The legacy that Holterhoff leaves as she steps into retirement this year is more than just the strong, effective organization she helped build. Her imprint is on neighborhoods all over the city.
 
One of her favorite stories to tell is of a young boy who stopped on his bicycle in Over-the-Rhine to look at a vacant building being painted by KCB’s arts department. He watched them bring the building to life with KCB’s signature faux doors and windows and said, “I know what that is! It’s a home!”
 
“That’s exactly what makes you want to stop and cry,” Holterhoff says, recalling the story, “because you know you hit a homerun with these kids.”
 
One less blighted vacant building. One more bright place in a struggling neighborhood.
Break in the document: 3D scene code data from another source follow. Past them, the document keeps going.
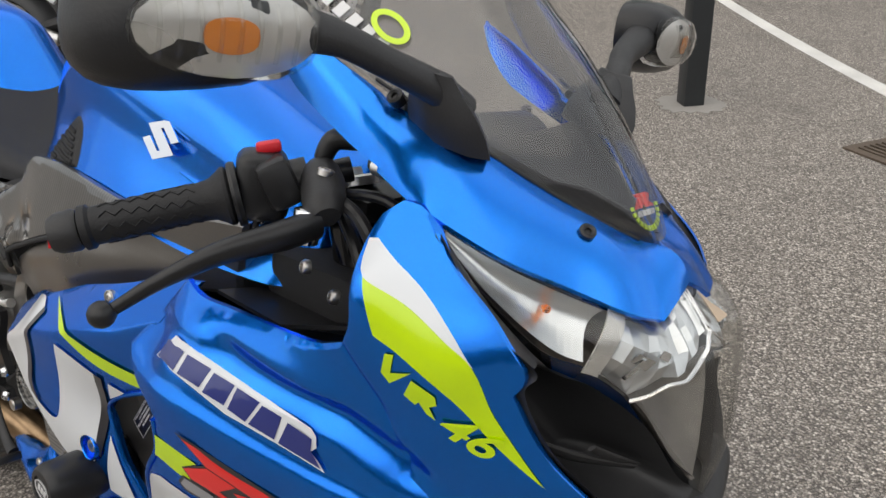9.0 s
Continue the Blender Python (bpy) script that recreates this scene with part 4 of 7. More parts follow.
REAR_OUT = [(0.798, 0.630), (0.766, 0.656), (0.809, 0.686), (0.842, 0.699), (0.890, 0.715), (0.922, 0.728), (0.975, 0.751), (1.062, 0.78), (1.136, 0.807), (1.200, 0.823), (1.150, 0.740), (1.168, 0.694), (1.129, 0.680), (1.076, 0.656), (1.040, 0.633), (1.021, 0.613), (1.04, 0.547), (1.078, 0.482), (1.056, 0.483), (1.008, 0.478), (0.975, 0.453), (0.95, 0.487), (0.930, 0.512), (0.890, 0.549), (0.857, 0.577), (0.816, 0.612)]
COWL_OUT = [(1.407, 0.8415), (1.415, 0.862), (1.413, 0.892), (1.406, 0.923), (1.406, 0.938), (1.414, 0.948), (1.425, 0.946), (1.441, 0.934), (1.468, 0.912), (1.507, 0.882), (1.531, 0.848), (1.532, 0.835), (1.527, 0.826), (1.549, 0.784), (1.590, 0.728), (1.596, 0.703), (1.586, 0.696), (1.557, 0.704), (1.52, 0.709), (1.4835, 0.701), (1.4505, 0.7263), (1.4365, 0.7873)]
LOW_OUT = [(0.973, 0.452), (1.008, 0.4765), (1.056, 0.482), (1.092, 0.498), (1.13, 0.4655), (1.165, 0.468), (1.180, 0.458), (1.160, 0.436), (1.146, 0.415), (1.140, 0.375), (1.138, 0.33), (1.140, 0.29), (1.143, 0.25), (1.147, 0.20), (1.150, 0.17), (1.153, 0.143), (1.10, 0.147), (1.034, 0.151), (0.915, 0.150), (0.803, 0.167), (0.70, 0.192), (0.587, 0.222), (0.535, 0.258), (0.500, 0.280), (0.553, 0.293), (0.619, 0.292), (0.655, 0.304), (0.684, 0.3245), (0.735, 0.308), (0.787, 0.2935), (0.875, 0.268), (0.95, 0.259), (1.045, 0.256), (1.022, 0.353), (0.992, 0.419)]


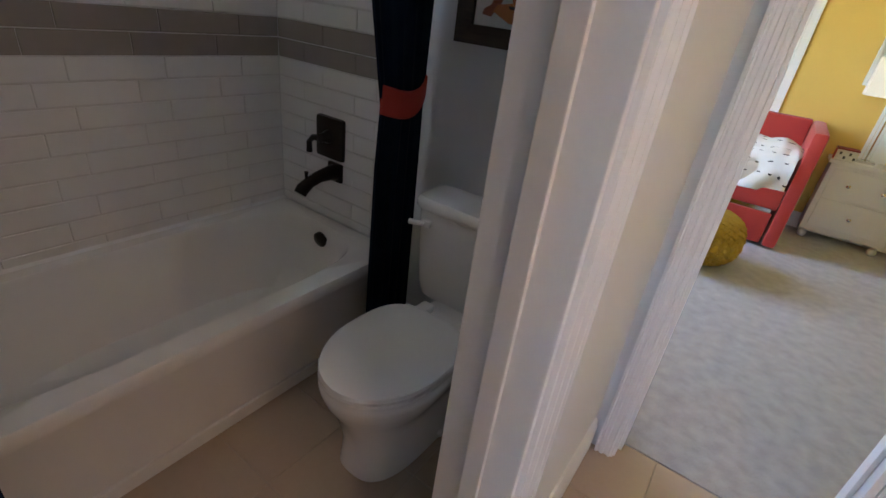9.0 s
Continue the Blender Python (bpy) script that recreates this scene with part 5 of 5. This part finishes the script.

One more child with a sense of “home.” That’s the legacy that Holterhoff leaves as she steps down from Keep Cincinnati Beautiful, the same one she set off to build 20 years ago.
 
For a woman who hasn’t sat still much for 20 years, retirement is still a bit of a mystery. So Holterhoff hasn’t made many concrete plans for the future. She looks forward to some down time but says, “I’m not going to go home and knit, that’s for sure.”
 
Holterhoff is confident that Keep Cincinnati Beautiful and the City of Cincinnati will be fine without her. The organization has never been stronger, and she says the city is on a roll.

“I don’t think anything can stand in its way,” she says, believing that things will only get better from here. And it’s not a stretch to believe that’s in small part thanks to her.